Signal strength, as a concept, is intuitively defined as the amount of electromagnetic energy which was originally transmitted by the base station that is received by the receiver, compared to the amount of background "noise" (radio spectrum transmissions picked up by the receiver which do not originate from the transmitter).
So if you have a strong transmitter pushing out a lot of signal, but there's a lot of noise in between the transmitter and receiver, you get bad "signal strength", because it's hard for the receiver to clearly pick up the transmitter's signal over all the noise. Think of this like trying to verbally communicate with somebody when you are talking a few feet away from a running jet engine.
On the other hand, if you have a weak transmitter and very little background noise (i.e. the external environment is fairly "clean" of unwanted transmissions), it might be very easy to communicate even with low transmission energy. This would be like having a whispering conversation with somebody in an empty library with the air conditioner off; you both can understand each other perfectly despite speaking very softly.

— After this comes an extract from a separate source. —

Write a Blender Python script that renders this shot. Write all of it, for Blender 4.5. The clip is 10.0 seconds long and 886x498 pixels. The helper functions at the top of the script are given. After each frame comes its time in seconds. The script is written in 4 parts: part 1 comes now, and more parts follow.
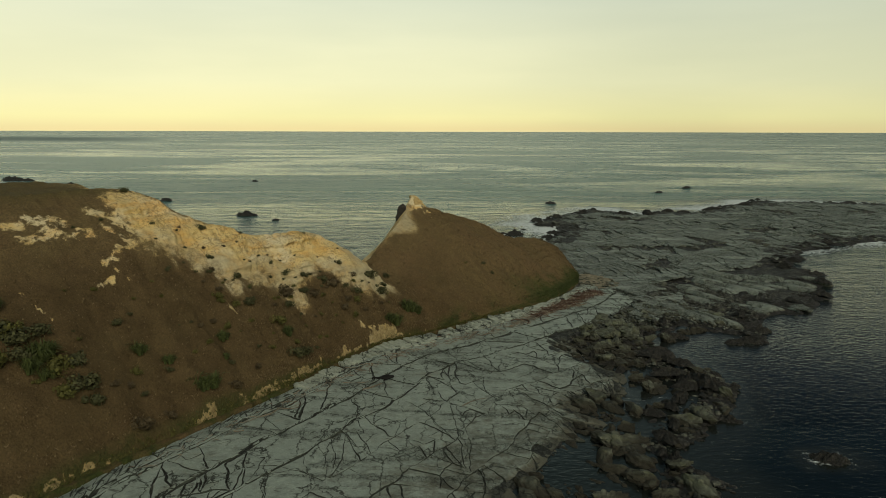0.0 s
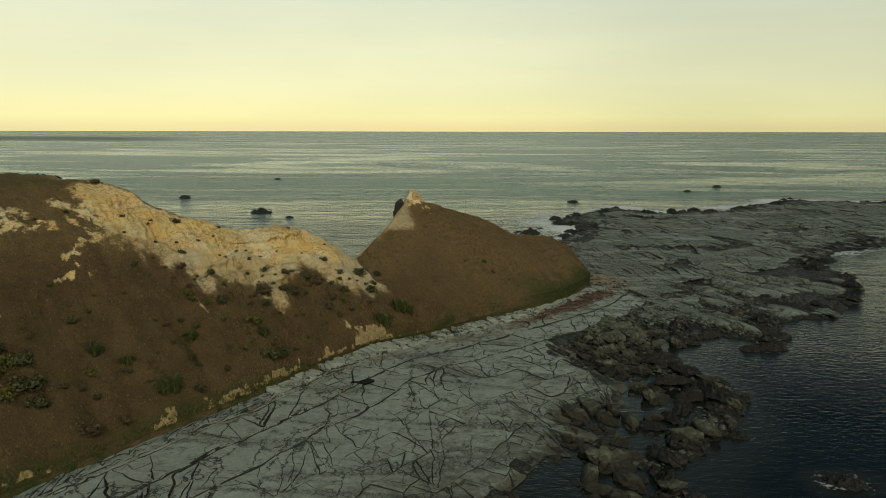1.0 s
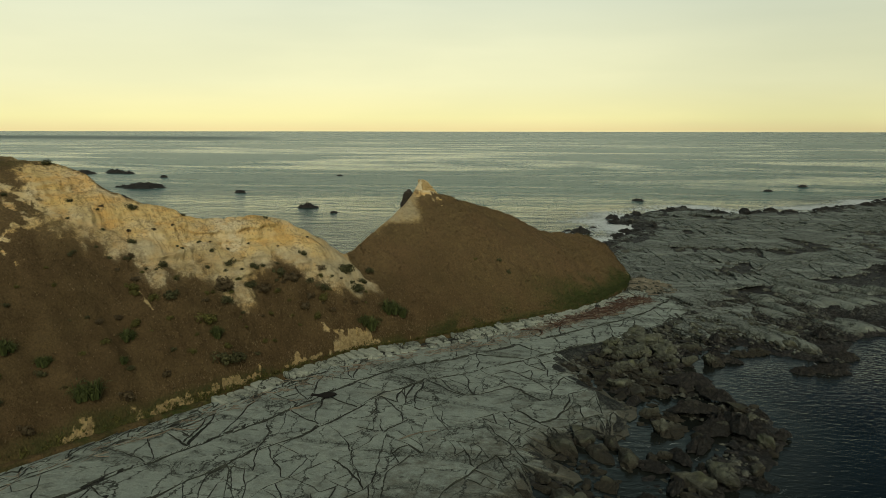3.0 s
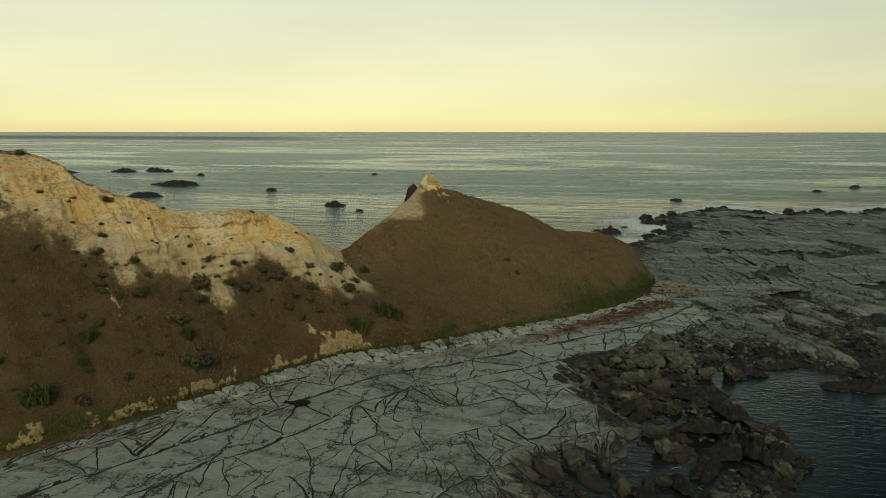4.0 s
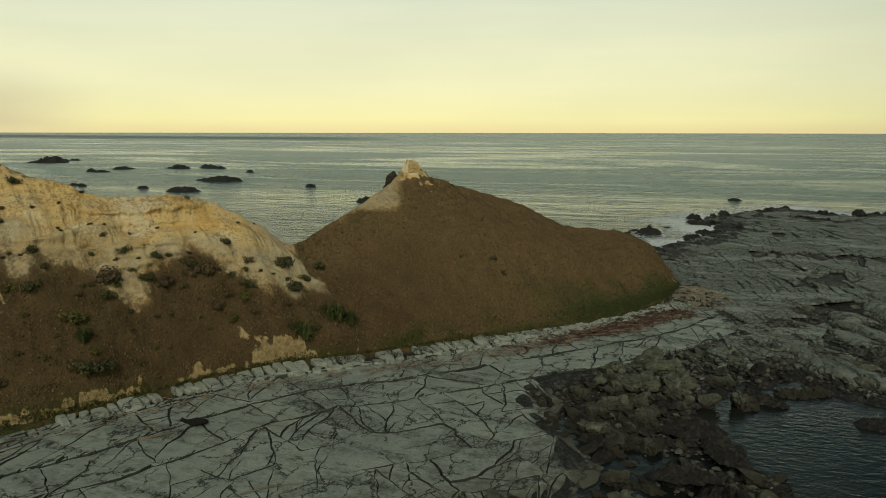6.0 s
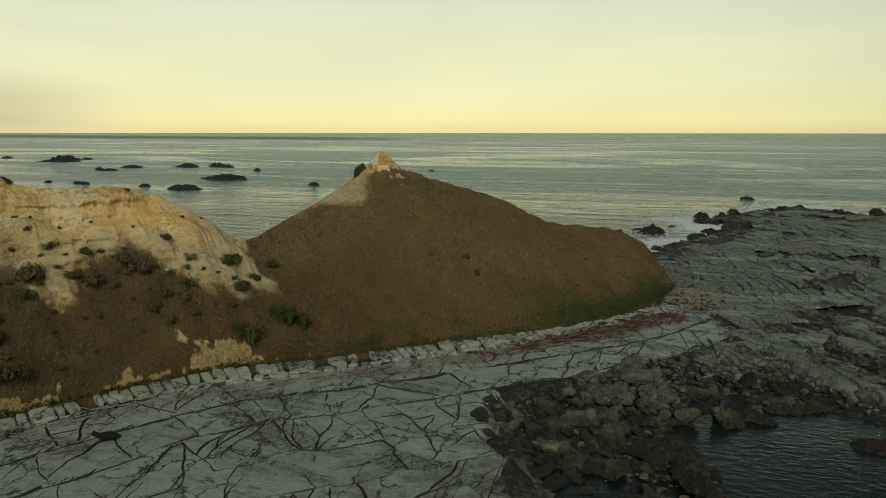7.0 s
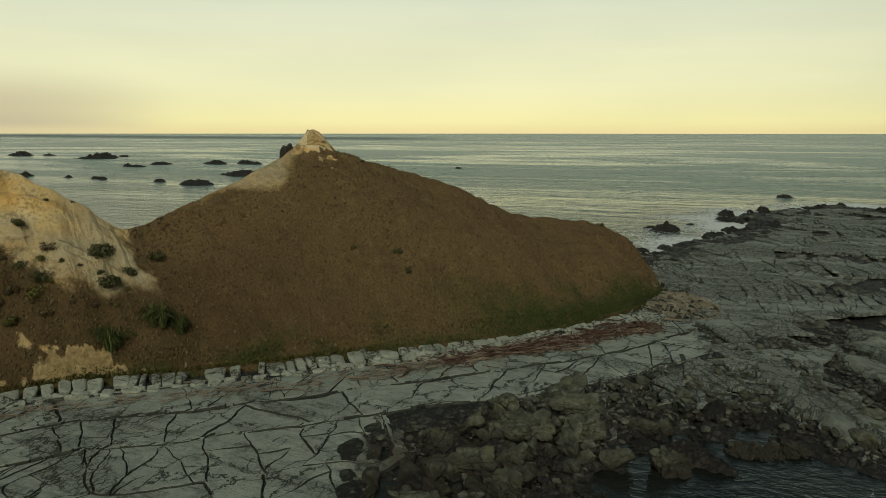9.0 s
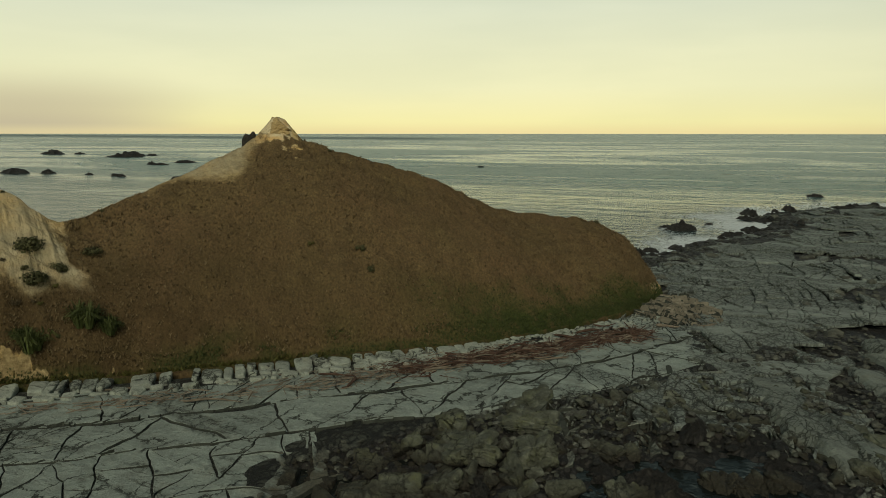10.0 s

The different 802.11 protocols don't particularly say "you can transmit at higher transmission energies" (which seems to be your question), but the newer protocols do devise smarter ways to use more of the electromagnetic spectrum to transmit more data, regardless of what the transmission energy is.
My advice to you would be to not worry about the "B/G/N" dichotomy if you are worried about the amount of transmission power. Instead, your goal should be to reduce the outside noise entering your wireless environment, and to make the base station (access point) as close as possible to your wireless client devices. These steps will make the devices themselves automatically and voluntarily reduce their transmit power, because, like two people talking in a quiet library, they'll be able to hear each other perfectly well without a lot of background noise.
To do that, you will want to make sure that there is a clear line of sight between your transmitter and receiver, and that you live in a place where there isn't a lot of external "chatter" on the wireless 2.4 and 5 GHz bands, such as the EM emitted by microwave ovens, cordless phones, and other wireless networks not controlled by you.
Alternatively, you can set up physical barriers that reduce or eliminate external radio frequency transmissions from entering your premises. I will not speak about the health impact of doing so, but I can factually state that setting up such a device (such as a Faraday cage) can reduce or eliminate other WiFi/bluetooth/microwave/cordless phone chatter in your environment, and this may make your WiFi more reliable and faster, while simultaneously reducing transmission strength.